Das Leitbild der Nachhaltigkeit in der Landwirtschaft ist damit in etwa charakterisiert, während die inhaltliche Ausgestaltung der Zielgrößen nur schwer zu fixieren und mit allgemein gültigen Wertvorstellungen auszufüllen ist. Die Gesellschaft insgesamt hat keine einheitlichen Wertvorstellungen von landwirtschaftlichen Produktionsverfahren hinsichtlich der Bewertung der Nachhaltigkeit. Es erscheint deshalb sinnvoll und zweckmäßig, landwirtschaftliche Produktionssysteme durch geeignete – wissenschaftlich abgesicherte – Indikatoren zu messen und darzustellen, die das Prinzip der Nachhaltigkeit charakterisieren.

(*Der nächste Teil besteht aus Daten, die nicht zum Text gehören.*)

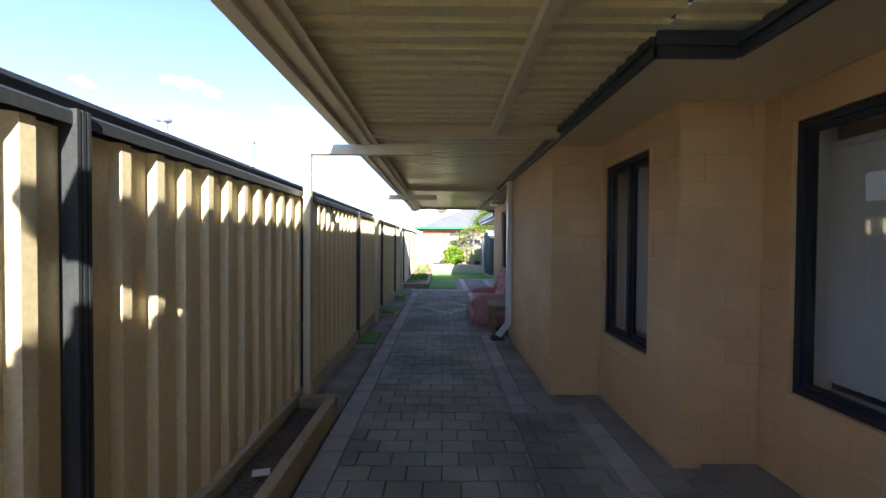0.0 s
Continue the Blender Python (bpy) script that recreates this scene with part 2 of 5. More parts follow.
LEAF_MID = material("mid_green_leaf", (0.08, 0.18, 0.022), (0.15, 0.28, 0.04), 0.5, 0.9, 30, 0.0, isl=0.4, trans=0.4)
LEAF_LIGHT = material("yellow_green_leaf", (0.175, 0.285, 0.035), (0.32, 0.385, 0.05), 0.5, 0.8, 30, 0.0, isl=0.4, trans=0.45)
LEAF_BRIGHT = material("bright_geranium_leaf", (0.19, 0.38, 0.02), (0.30, 0.50, 0.035), 0.55, 2.0, 30, 0.0, isl=0.3, trans=0.4)
LEAF_RED = material("reddish_new_leaf", (0.24, 0.09, 0.03), (0.30, 0.20, 0.05), 0.5, 1.5, 30, 0.0, isl=0.4, trans=0.4)
LEAF_ALOE = material("grey_green_succulent", (0.16, 0.29, 0.08), (0.25, 0.40, 0.13), 0.5, 3.0, 40, 0.05, isl=0.25)
PALM_LEAF = material("palm_leaflet", (0.05, 0.11, 0.03), (0.16, 0.235, 0.05), 0.35, 0.6, 30, 0.0, isl=0.35, trans=0.35)
PALM_DRY = material("dry_palm_boot", (0.40, 0.27, 0.18), (0.52, 0.38, 0.27), 0.85, 3.0, 50, 0.3, isl=0.2)
FRUIT = material("green_palm_fruit", (0.20, 0.22, 0.05), (0.30, 0.30, 0.08), 0.5, 4.0, 60, 0.0, isl=0.3)
FLOWER = material("pink_flower_petal", (0.55, 0.02, 0.10), (0.70, 0.05, 0.18), 0.6, 3.0, 40, 0.0, isl=0.2, trans=0.2)
DRY_LEAF = material("dry_brown_leaf", (0.36, 0.25, 0.14), (0.55, 0.41, 0.25), 0.8, 3.0, 40, 0.0, isl=0.3, trans=0.15)
POT = material("dark_plastic_pot", (0.03, 0.032, 0.036), (0.045, 0.048, 0.052), 0.5, 4.0, 60, 0.05)
POT_BLUE = material("blue_glazed_pot", (0.02, 0.05, 0.16), (0.03, 0.08, 0.22), 0.25, 4.0, 60, 0.02)
POT_RUST = material("faded_terracotta_rim", (0.14, 0.075, 0.055), (0.22, 0.12, 0.085), 0.7, 8.0, 60, 0.2)
HOSE = material("black_hose_rubber", (0.015, 0.015, 0.015), (0.03, 0.03, 0.03), 0.5, 8.0, 60, 0.0)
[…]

Indikatoren, die Umwelteinwirkungen qualifizieren und Effizienzmaßstäbe beinhalten sind z.B. die Biodiversität, Nährstoffbilanzen, Energiebilanzen, CO2-Bilanzen, Erosionsgeschehen, Fruchtfolgesysteme, Ertragspotentiale, der chemische Pflanzenschutz, Strukturelemente, sozioökonomische Faktoren, Produktivitätsmaßstäbe u.a. mehr.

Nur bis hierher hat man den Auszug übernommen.